Regular Restarts Are Good, Actually

2024-11-08

Anecdotally, one of the more maligned features of the Heroku platform are the 24-hour limits on compute units, known as “dynos”. This is actually a good thing, but very misunderstood.

Regular restarts of compute units bring one obvious benefit - resolving memory leaks. Broadly, this is what the documentation means by “maintain the health of applications” running on the platform. Slow memory leaks are insidious, only appearing when taking a sufficiently zoomed out view of memory utilisation by the application, and a regular restart is one way of papering over that behaviour.

Historically, Rails applications used to be particularly hit by this problem, mostly due to how easy it is to accumulate objects. Real ones will remember the introduction of frozen_string_literal: true magic comment. Given Heroku’s history as a home for Rails apps, there should be no surprise as to why this regular cycling exists.

But there are other benefits, and for that, we need to re-visit The Twelve-Factor App.

The Twelve-Factor App is a little long in the tooth - Heroku CTO Gail Frederick is speaking about what a re-imagined set would look like for today at KubeCon Americas 2024 - but there are two factors that remain as powerful today as they did 13 years ago: Processes and Disposability.

The Art of Throwing Things Away

The combination of an ephemeral local filesystem and regular restarts means that you will not have local state and you will like it, dammit. And honestly, no local state is the best way to be - don’t accumulate cruft.

By enforcing the lack of local state, we can ensure that state lives somewhere more appropriate - a queue, a database, an object store and so on. This makes coordination significantly easier - shared-nothing services can be thrown away, scaled up and down without having to worry about state.

After all - always make state and coordination someone else’s problem.

We can take this concept further and architect our processes under the assumption that they can, and will, be interrupted at any time. This is why this “feature” gets a lot of flack - what to do about longer-running tasks?

If we’re fully embracing this model, we’re putting state elsewhere, like a queue. It’s entirely possible you will be mid-way through running a job and have your compute unit terminated. This introduces us to the architectural properties we need - idempotency, atomicity and reentrancy.

I’ve written about this elsewhere. By ensuring a given operation is idempotent and atomic, and the collection of operations are reentrant, we don’t need to concern ourselves mid-task interruptions - “just” retry. Embrace “at least once” processing. Kill your darlings. Let the cruft be swept away by a pod reaper or the dyno scheduler. By ensuring repeatable, predictable side effects and the ability to safely resume processing from a given state without leaving half-baked results lying around, we reduce our headaches considerably.

Time Keeps On Slipping

But what about tasks that are going to take a long amount of time anyway? The classic example is the “billing run” or similar end-of-month batch processes that require loading larger volumes of data into memory, doing some number crunching, then spitting out a result.

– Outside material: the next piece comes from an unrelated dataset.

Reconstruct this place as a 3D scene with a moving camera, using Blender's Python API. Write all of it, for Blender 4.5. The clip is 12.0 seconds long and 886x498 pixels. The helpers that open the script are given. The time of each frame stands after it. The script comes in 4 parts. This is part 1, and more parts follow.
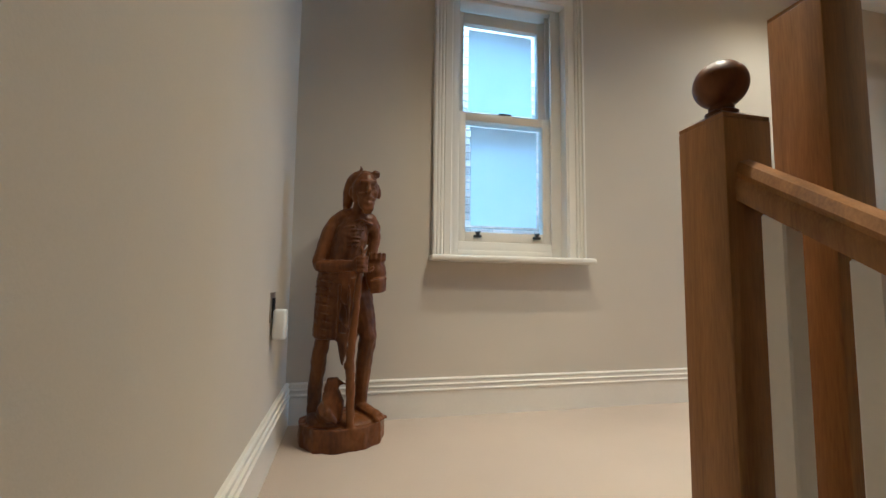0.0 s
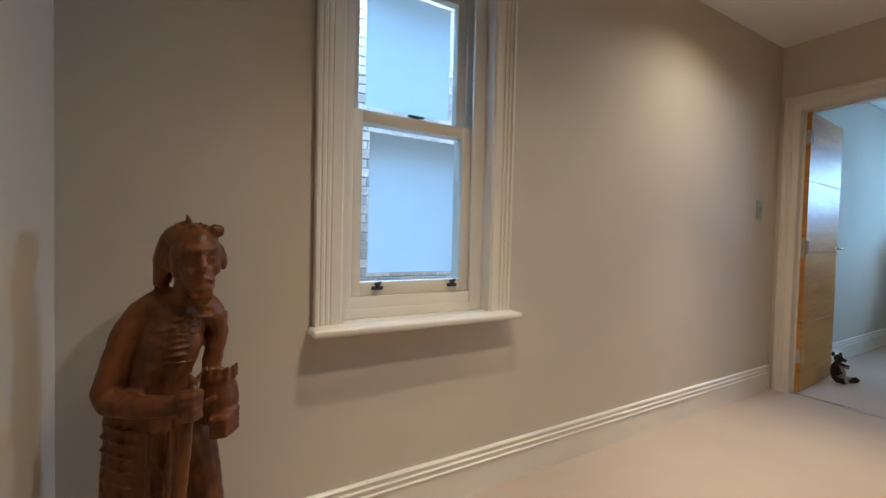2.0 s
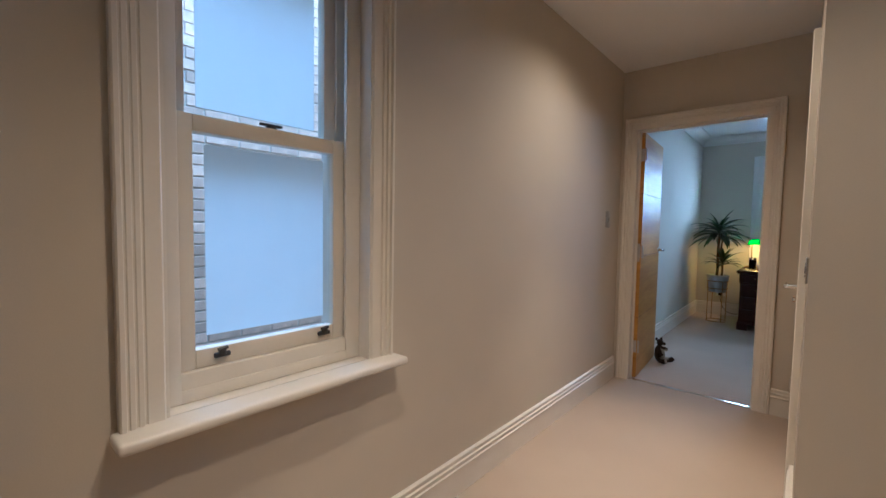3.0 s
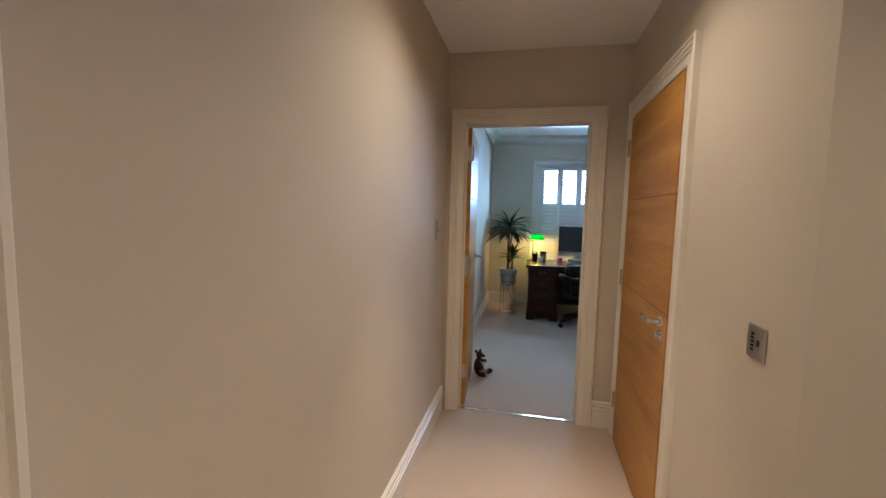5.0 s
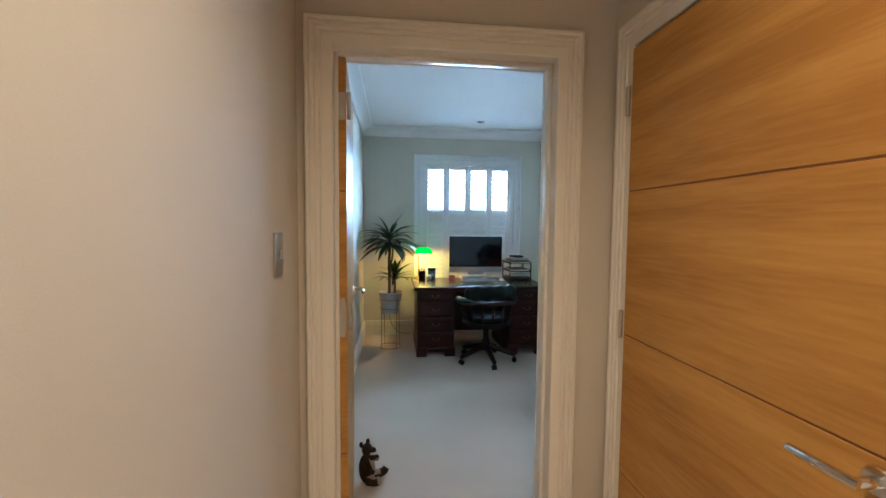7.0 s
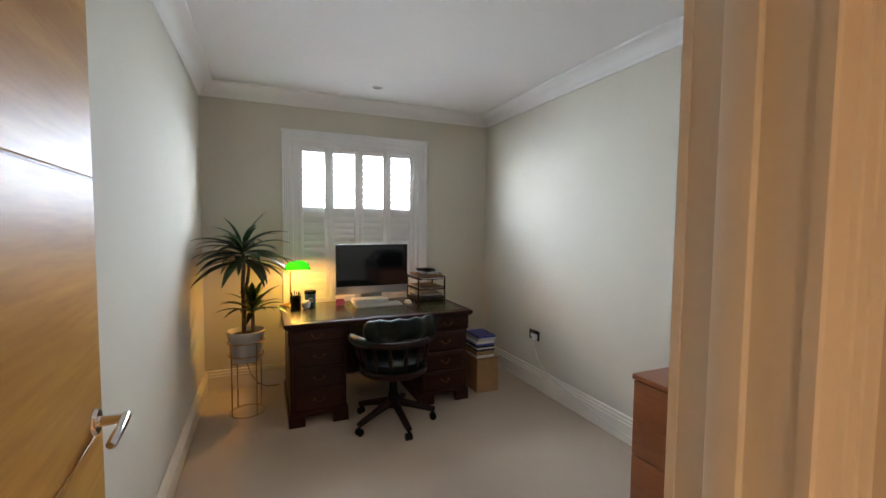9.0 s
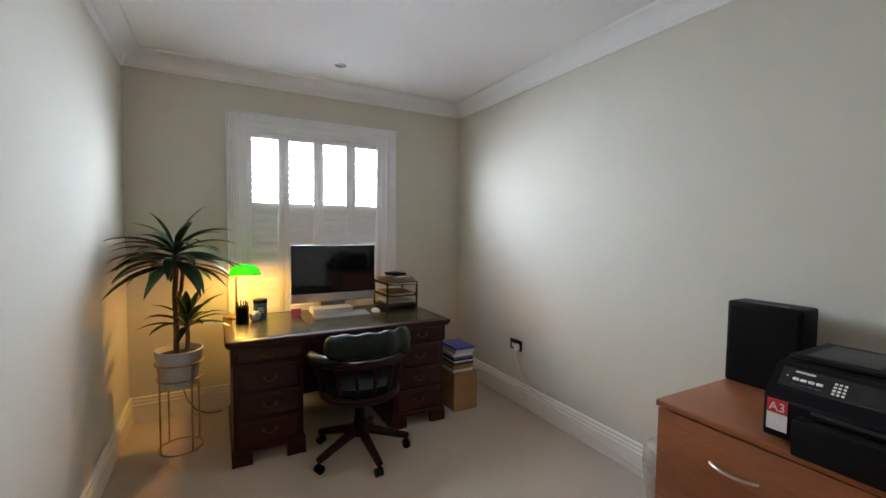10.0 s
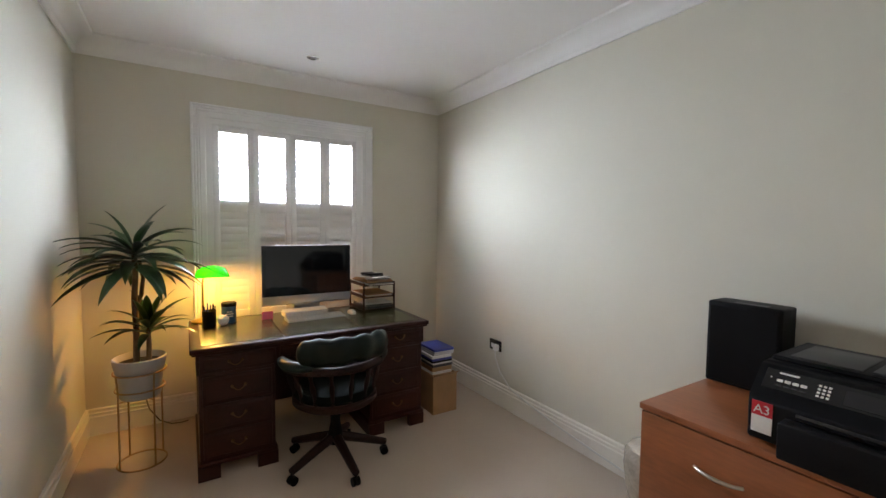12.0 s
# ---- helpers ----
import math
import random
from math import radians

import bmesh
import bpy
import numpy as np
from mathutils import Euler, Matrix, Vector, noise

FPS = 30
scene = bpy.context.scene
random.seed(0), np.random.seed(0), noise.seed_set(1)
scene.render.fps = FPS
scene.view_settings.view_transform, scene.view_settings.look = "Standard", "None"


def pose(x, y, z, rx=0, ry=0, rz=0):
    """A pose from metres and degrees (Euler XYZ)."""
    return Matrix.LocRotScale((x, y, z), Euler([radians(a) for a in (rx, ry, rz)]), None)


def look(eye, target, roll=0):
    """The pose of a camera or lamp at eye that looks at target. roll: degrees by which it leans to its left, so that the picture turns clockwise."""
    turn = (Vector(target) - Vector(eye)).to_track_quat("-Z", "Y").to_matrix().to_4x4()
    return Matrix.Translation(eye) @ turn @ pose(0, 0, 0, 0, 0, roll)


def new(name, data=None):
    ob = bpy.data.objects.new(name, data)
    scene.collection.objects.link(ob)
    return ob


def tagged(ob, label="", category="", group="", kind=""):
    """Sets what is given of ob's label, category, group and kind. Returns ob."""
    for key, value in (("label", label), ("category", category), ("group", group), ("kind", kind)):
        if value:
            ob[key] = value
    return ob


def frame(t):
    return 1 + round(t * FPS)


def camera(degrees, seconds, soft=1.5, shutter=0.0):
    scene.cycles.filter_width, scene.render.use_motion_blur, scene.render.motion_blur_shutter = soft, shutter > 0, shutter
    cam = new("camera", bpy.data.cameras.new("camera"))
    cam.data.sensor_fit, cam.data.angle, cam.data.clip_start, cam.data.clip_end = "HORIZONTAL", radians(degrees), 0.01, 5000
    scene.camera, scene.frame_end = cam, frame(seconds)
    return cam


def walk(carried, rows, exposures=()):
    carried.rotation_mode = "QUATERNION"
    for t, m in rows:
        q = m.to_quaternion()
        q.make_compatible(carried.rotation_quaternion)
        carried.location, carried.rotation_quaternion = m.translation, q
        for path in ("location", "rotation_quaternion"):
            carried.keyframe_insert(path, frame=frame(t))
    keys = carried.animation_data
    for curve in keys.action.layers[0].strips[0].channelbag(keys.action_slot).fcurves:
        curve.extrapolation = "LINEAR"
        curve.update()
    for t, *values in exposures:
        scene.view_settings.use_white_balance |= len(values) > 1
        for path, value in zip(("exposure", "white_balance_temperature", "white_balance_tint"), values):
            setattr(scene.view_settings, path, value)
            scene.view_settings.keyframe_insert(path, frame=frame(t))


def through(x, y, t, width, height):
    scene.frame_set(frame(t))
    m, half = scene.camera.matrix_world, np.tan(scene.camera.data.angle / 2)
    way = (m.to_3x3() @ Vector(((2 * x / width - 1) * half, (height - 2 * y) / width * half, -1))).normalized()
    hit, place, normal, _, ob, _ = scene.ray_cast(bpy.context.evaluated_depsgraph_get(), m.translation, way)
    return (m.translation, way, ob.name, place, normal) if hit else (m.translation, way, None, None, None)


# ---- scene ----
cam = camera(93.6, 12.0)
PATH = [
    (0, (0.432, 0.023, 0.627), (0.871, 1.967, 0.793), 0.7),
    (0.5, (0.44, 0.172, 0.746), (0.95, 2.102, 0.866), 0.8),
    (1, (0.475, 0.341, 0.843), (1.105, 2.238, 0.908), 1.1),
    (1.5, (0.492, 0.454, 0.944), (1.293, 2.286, 0.943), 1.4),
    (2, (0.492, 0.595, 1.075), (1.506, 2.317, 1.016), 1.4),
    (2.5, (0.546, 0.732, 1.113), (1.834, 2.259, 1.008), 1.4),
    (3, (0.606, 0.841, 1.251), (2.115, 2.149, 1.138), 1.0),
    (3.5, (0.698, 1.007, 1.31), (2.38, 2.082, 1.192), 0.1),
    (3.7, (0.737, 1.079, 1.391), (2.48, 2.049, 1.248), 0.3),
    (5.5, (1.609, 1.535, 1.441), (3.59, 1.758, 1.281), 1.0),
    (6, (1.948, 1.637, 1.417), (3.943, 1.678, 1.271), 0.4),
    (6.5, (2.303, 1.658, 1.419), (4.296, 1.554, 1.285), 0.9),
    (7, (2.646, 1.671, 1.417), (4.629, 1.438, 1.297), 0.5),
    (8.8, (3.845, 1.596, 1.467), (5.697, 0.853, 1.343), 0.8),
    (9, (3.949, 1.58, 1.452), (5.782, 0.788, 1.335), 0.5),
    (9.5, (4.183, 1.538, 1.432), (5.969, 0.643, 1.326), 0.5),
    (10, (4.351, 1.496, 1.419), (6.104, 0.54, 1.316), 0.7),
    (10.5, (4.414, 1.473, 1.42), (6.155, 0.495, 1.315), 0.7),
    (11, (4.434, 1.481, 1.432), (6.168, 0.49, 1.322), 0.6),
    (11.5, (4.426, 1.466, 1.426), (6.152, 0.461, 1.315), 0.7),
    (12, (4.418, 1.464, 1.426), (6.117, 0.414, 1.315), 0.6),
]
EXPOSURES = [(0, 0.44, 4230, -4), (0.8, 0.27, 4240, -4), (1.5, 0.12, 4380, -2), (2.5, -0.02, 4600, 3), (3.0, -0.18, 4600, 7), (3.5, -0.18, 5200, 13), (5.5, 0.1, 4750, 3), (6.2, 0.14, 4750, 1), (7.2, 0.55, 4930, 2), (8.8, 0.35, 6900, 17), (9.6, 0.38, 6650, 18), (10.5, 0.45, 6850, 18), (12, 0.47, 6950, 19)]
walk(cam, [(t, look(eye, target, roll)) for t, eye, target, roll in PATH], EXPOSURES)


# ---- world, sun, large lights ----
world = bpy.data.worlds.new("sky")
scene.world = world
world.use_nodes = True
wn, wl = world.node_tree.nodes, world.node_tree.links
sky = wn.new("ShaderNodeTexSky")
sky.sky_type = "NISHITA"
sky.sun_disc = False
sky.sun_elevation, sky.sun_rotation = radians(48), radians(70)
wn["Background"].inputs[1].default_value = 0.15
wl.new(sky.outputs[0], wn["Background"].inputs[0])


def lamp(name, kind, m, energy, colour, **more):
    data = bpy.data.lights.new(name, kind)
    data.energy, data.color = energy, colour
    for key, value in more.items():
        if key == "size":
            if kind == "AREA":
                data.shape, data.size, data.size_y = "RECTANGLE", value[0], value[1]
            else:
                data.shadow_soft_size = value
        elif key == "cone":
            data.spot_size, data.spot_blend = radians(value[0]), value[1]
        elif key == "angle":
            data.angle = radians(value)
    ob = new(name, data)
    ob.matrix_world = m
    return ob


SUN = lamp("sun", "SUN", look((9, -3, 9), (0, 0, 0)), 0.8, (1, 0.96, 0.9), angle=15)
WARM = (1.0, 0.66, 0.36)
# the study window's daylight, in its opening behind the shutters
lamp("window_daylight", "AREA", look((8.16, 0.73, 1.52), (5.0, 0.45, 0.95)), 300, (0.68, 0.84, 1.0), size=(1.15, 1.3))
# area lamp added over the side passage, for sky light on the landing window
lamp("passage_daylight", "AREA", look((1.5, 3.05, 3.9), (1.4, 2.95, 0.5)), 235, (0.53, 0.75, 1.0), size=(3.2, 1.2))
# Fittings sit out of view; the third is added for the floor's bright pool.
DOWNLIGHTS = [(2.92, 1.42), (1.38, 0.82), (1.12, 1.30)]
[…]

For these, we must instead decompose into smaller tasks. Providing an intermediate representation that can be stored (again, not locally!) somewhere and loaded, while keeping track of where in the sequence we are to resume processing after cancellation. If you are thinking “this sounds a lot like the MapReduce pattern” - you are right! MapReduce isn’t just for “big data”.

Then we run into the hard problem - long tasks that cannot be broken up into small, atomic tasks. In my line of work, the most familiar is the database dump.

Although Postgres natively supports backing up through the type of process outlined above (through continuous WAL archival, enabling “hot” backups), this isn’t very useful if you just want the data. Outside of logical replication, typically the only alternative is to use something like pg_dump.

Unfortunately, dumping a database, or even parts of a database, using pg_dump is a monolithic task - there are no valid “partial” dumps due to needing access to the transaction snapshot, which if pg_dump is interrupted, no longer exists. For very large datasets, it is entirely possible that even on adequate hardware and running in parallel mode pg_dump, the odds of the process being interrupted are very high.

So what to do about these monolithic tasks? “Just don’t restart” I hear you cry. And for these very particular types of work, you are correct. However, such behaviour should be opt-in instead of opt-out - discourage this kind of task in favour of composable sequences of tasks.

Update 2024-11-09: An earlier version of this post referred to Gail Frederick as Heroku CEO instead of Heroku CTO. This has been corrected.